Oleksandr, if you're OK with these changes, I can implement them.

gituliar commented 8 years ago

Right, that make sense. Though for the moment, please, keep docopt and Maple parts. As for the other changes feel free to implement them.

magv commented 8 years ago

Is there a point in keeping docopt_dispatch? I don't really need it to implement these changes.

gituliar commented 8 years ago

By default we could print both into stdout. Or, print one into stdout and the other one into /dev/null. How about -m and -t options?

Require -m and -t options to be rpovided explicitely, with no default output to sdout or other streams.

Also, how do we call the m matrix in plain English?

I never saw people use some particular term for this matrix. The term "the matrix m" is good enough for me, if you have no better ideas.

The default mode of operation (that is, without any commands) should be the full transformation (reduction, normalization, factorization).

I would prefer to stick to the current workflow with separate command for every (of three) operation that should be fine. This is supposed to be a research tool, so that users also could play with it by changing/tuning some options and parameters; let us ommit one-button-press-solves-everything approach.

Is there a point in keeping docopt_dispatch?

It is simple and I like it, so please leave it as it is now.
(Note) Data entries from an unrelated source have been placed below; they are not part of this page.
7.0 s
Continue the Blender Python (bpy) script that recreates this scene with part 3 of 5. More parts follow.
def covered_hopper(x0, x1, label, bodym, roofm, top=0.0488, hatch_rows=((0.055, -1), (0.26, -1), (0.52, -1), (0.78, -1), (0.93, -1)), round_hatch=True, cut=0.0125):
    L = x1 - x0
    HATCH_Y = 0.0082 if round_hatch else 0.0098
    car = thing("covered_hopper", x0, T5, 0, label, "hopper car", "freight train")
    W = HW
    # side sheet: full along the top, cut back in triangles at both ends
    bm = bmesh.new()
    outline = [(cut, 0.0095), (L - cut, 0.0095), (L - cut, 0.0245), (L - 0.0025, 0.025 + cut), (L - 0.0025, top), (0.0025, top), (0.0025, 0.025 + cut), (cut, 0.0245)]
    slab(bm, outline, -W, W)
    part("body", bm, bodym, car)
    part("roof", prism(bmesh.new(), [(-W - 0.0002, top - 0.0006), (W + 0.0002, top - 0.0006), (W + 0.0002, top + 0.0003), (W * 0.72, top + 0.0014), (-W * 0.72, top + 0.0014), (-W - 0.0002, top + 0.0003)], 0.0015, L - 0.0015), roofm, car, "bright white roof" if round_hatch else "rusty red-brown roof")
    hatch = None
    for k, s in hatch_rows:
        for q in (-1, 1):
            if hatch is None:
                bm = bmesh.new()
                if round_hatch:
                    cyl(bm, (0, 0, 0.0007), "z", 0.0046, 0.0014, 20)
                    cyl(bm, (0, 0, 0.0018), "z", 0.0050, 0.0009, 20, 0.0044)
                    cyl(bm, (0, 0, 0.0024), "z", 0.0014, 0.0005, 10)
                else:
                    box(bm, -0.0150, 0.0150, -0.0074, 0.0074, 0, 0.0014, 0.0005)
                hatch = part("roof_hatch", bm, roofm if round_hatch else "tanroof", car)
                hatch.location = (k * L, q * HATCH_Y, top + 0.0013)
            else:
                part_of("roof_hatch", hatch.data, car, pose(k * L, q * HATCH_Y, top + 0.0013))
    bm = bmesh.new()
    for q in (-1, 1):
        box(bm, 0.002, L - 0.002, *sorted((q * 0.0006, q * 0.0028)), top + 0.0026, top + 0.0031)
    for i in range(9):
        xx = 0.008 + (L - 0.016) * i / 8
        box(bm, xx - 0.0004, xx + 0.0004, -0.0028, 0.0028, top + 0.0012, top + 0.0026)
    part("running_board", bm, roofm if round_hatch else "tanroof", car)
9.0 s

Instead, please, dedicate your time and effort to solve real problems and not to rewrite existing packages.

magv commented 8 years ago

It is simple and I like it, so please leave it as it is now.

OK, let me put it another way: it is inconvenient for me to install docopt_dispatch, and it will be doubly inconvenient for our users to install it (just as it was with pytest). I can modify the CLI not to require it and use getopt instead. All you need to do is say "yes".

magv commented 8 years ago

Closing this due to 3f0677b2813abf103063ea5a9e950179bc91800c.